This element focuses on the critical ability to manage personal performance within stevedoring operations, including time, skills, and physical resources.
Topic Synopsis
This element focuses on the critical ability to manage personal performance within stevedoring operations, including time, skills, and physical resources. It equips learners to assess role demands such as safe cargo handling and efficient teamwork, set measurable work objectives, and proactively develop competencies to enhance productivity and safety in port environments.
Key Concepts & Core Principles
- Cargo Handling Operations: Understanding the safe and efficient procedures for loading, unloading, and securing various types of cargo, including containerised, bulk, liquid, and project cargo.
- Vessel Types and Characteristics: Knowledge of different vessel designs (e.g., container ships, bulk carriers, Ro-Ro vessels) and how their unique features impact stevedoring operations and stowage planning.
- Health, Safety and Environmental Regulations: Comprehensive understanding of relevant UK legislation (e.g., LOLER, PUWER, COSHH, Working at Height Regulations) and industry best practices to prevent accidents and minimise environmental impact.
- Lifting Equipment and Gear: Familiarity with various types of cranes, forklifts, reach stackers, and associated lifting gear, including their inspection, maintenance, and safe operating procedures.
- Communication and Documentation: Proficiency in effective communication methods (e.g., hand signals, radio protocols) and understanding the importance of accurate documentation such as manifests, stowage plans, and dangerous goods declarations.

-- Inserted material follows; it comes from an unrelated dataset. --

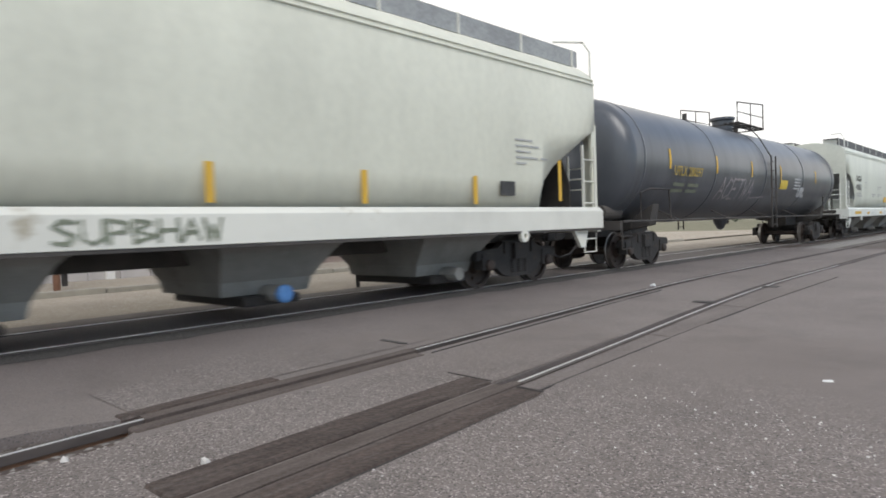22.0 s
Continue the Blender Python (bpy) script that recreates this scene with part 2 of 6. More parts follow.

Exam Tips & Revision Strategies
- When answering assignment questions, always contextualise your response with a real or realistic stevedoring scenario, referencing specific equipment or regulations (e.g., LOLER, PUWER).
- Use the Assessor’s marking criteria as a checklist: ensure you have explicitly addressed each learning outcome with clear work-based evidence.
- Avoid generic statements about performance; instead, provide a concrete example of how you identified a gap in your skills (e.g., operating a reach stacker) and the steps taken to upskill.
- For objective setting, always use the SMART framework and link each objective to a key performance indicator in stevedoring, such as moves per hour or zero lost time incidents.
Common Misconceptions & Mistakes to Avoid
- Assuming all stevedoring roles have identical requirements, ignoring variations between, for example, container handling and bulk cargo operations.
- Setting vague objectives such as 'work faster' without measurable targets or considering safety implications.
- Neglecting the importance of communication skills as a personal resource, leading to coordination breakdowns during complex lifts.
- Overlooking the need for continuous professional development in evolving port technologies like automated cranes.
Examiner Marking Points
- Award credit for demonstrating a clear link between personal time management and meeting vessel turnaround targets, with practical examples from stevedoring.
- Award credit for accurately identifying role requirements such as adherence to the Dock Workers’ Safety Code and correct use of lifting equipment.
- Award credit for setting SMART objectives that directly improve cargo handling efficiency or safety compliance, e.g., reducing cargo damage incidents.
- Award credit for conducting a self-assessment that honestly evaluates physical fitness levels against the demands of manual handling tasks and proposes a development plan (e.g., fitness regime).
- Award credit for explaining how developing IT skills can improve inventory tracking accuracy in port operations.